== Task brief ==
Only the run of lines from the one containing "Continue the Blender" through the last line should be returned, exactly as written.
---- Available data
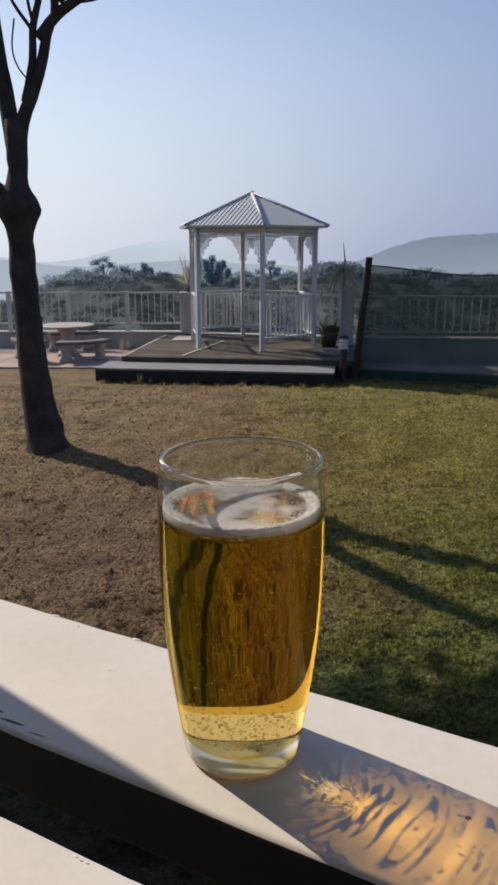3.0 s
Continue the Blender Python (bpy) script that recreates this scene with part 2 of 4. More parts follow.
PLASTER = mat("off_white_plaster", (0.44, 0.42, 0.39), (0.30, 0.29, 0.27), 0.85, scale=1.5, fine=30, bump=0.3, dist=0.004)
CONCRETE = mat("pale_cast_concrete", (0.42, 0.39, 0.35), (0.26, 0.24, 0.22), 0.85, scale=6, fine=60, bump=0.4, dist=0.004)
BLACK = mat("black_plastic", (0.02, 0.02, 0.021), (0.012, 0.012, 0.013), 0.5, scale=8, fine=90)
ROCK = mat("grey_rock", (0.26, 0.24, 0.21), (0.13, 0.12, 0.11), 0.9, scale=8, fine=60, bump=0.8, dist=0.01)
# bench concrete again, its colour darkened for the shade on the seats
SEAT = mat("shade_toned_concrete", (0.13, 0.13, 0.135), (0.075, 0.075, 0.08), 0.8, scale=5, fine=60, bump=0.4, dist=0.004)
POT = mat("dark_clay_pot", (0.045, 0.04, 0.036), (0.025, 0.022, 0.02), 0.8, scale=8, fine=60)
HOUSE = mat("pale_house_wall", (0.52, 0.49, 0.45), (0.46, 0.43, 0.39), 0.85, scale=1, fine=50, bump=0.2)
OVERHEAD_PAINT = mat("off_white_overhead_paint", (0.80, 0.775, 0.73), (0.74, 0.715, 0.67), 0.7, scale=1, fine=50, bump=0.1)
FLOOR = mat("dark_floor_boards", (0.06, 0.05, 0.045), (0.035, 0.03, 0.027), 0.7, scale=3, fine=60, bump=0.3, piece=0.2)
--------
== Output for this task ==
Continue the Blender Python (bpy) script that recreates this scene with part 2 of 4. More parts follow.
PLASTER = mat("off_white_plaster", (0.44, 0.42, 0.39), (0.30, 0.29, 0.27), 0.85, scale=1.5, fine=30, bump=0.3, dist=0.004)
CONCRETE = mat("pale_cast_concrete", (0.42, 0.39, 0.35), (0.26, 0.24, 0.22), 0.85, scale=6, fine=60, bump=0.4, dist=0.004)
BLACK = mat("black_plastic", (0.02, 0.02, 0.021), (0.012, 0.012, 0.013), 0.5, scale=8, fine=90)
ROCK = mat("grey_rock", (0.26, 0.24, 0.21), (0.13, 0.12, 0.11), 0.9, scale=8, fine=60, bump=0.8, dist=0.01)
# bench concrete again, its colour darkened for the shade on the seats
SEAT = mat("shade_toned_concrete", (0.13, 0.13, 0.135), (0.075, 0.075, 0.08), 0.8, scale=5, fine=60, bump=0.4, dist=0.004)
POT = mat("dark_clay_pot", (0.045, 0.04, 0.036), (0.025, 0.022, 0.02), 0.8, scale=8, fine=60)
HOUSE = mat("pale_house_wall", (0.52, 0.49, 0.45), (0.46, 0.43, 0.39), 0.85, scale=1, fine=50, bump=0.2)
OVERHEAD_PAINT = mat("off_white_overhead_paint", (0.80, 0.775, 0.73), (0.74, 0.715, 0.67), 0.7, scale=1, fine=50, bump=0.1)
FLOOR = mat("dark_floor_boards", (0.06, 0.05, 0.045), (0.035, 0.03, 0.027), 0.7, scale=3, fine=60, bump=0.3, piece=0.2)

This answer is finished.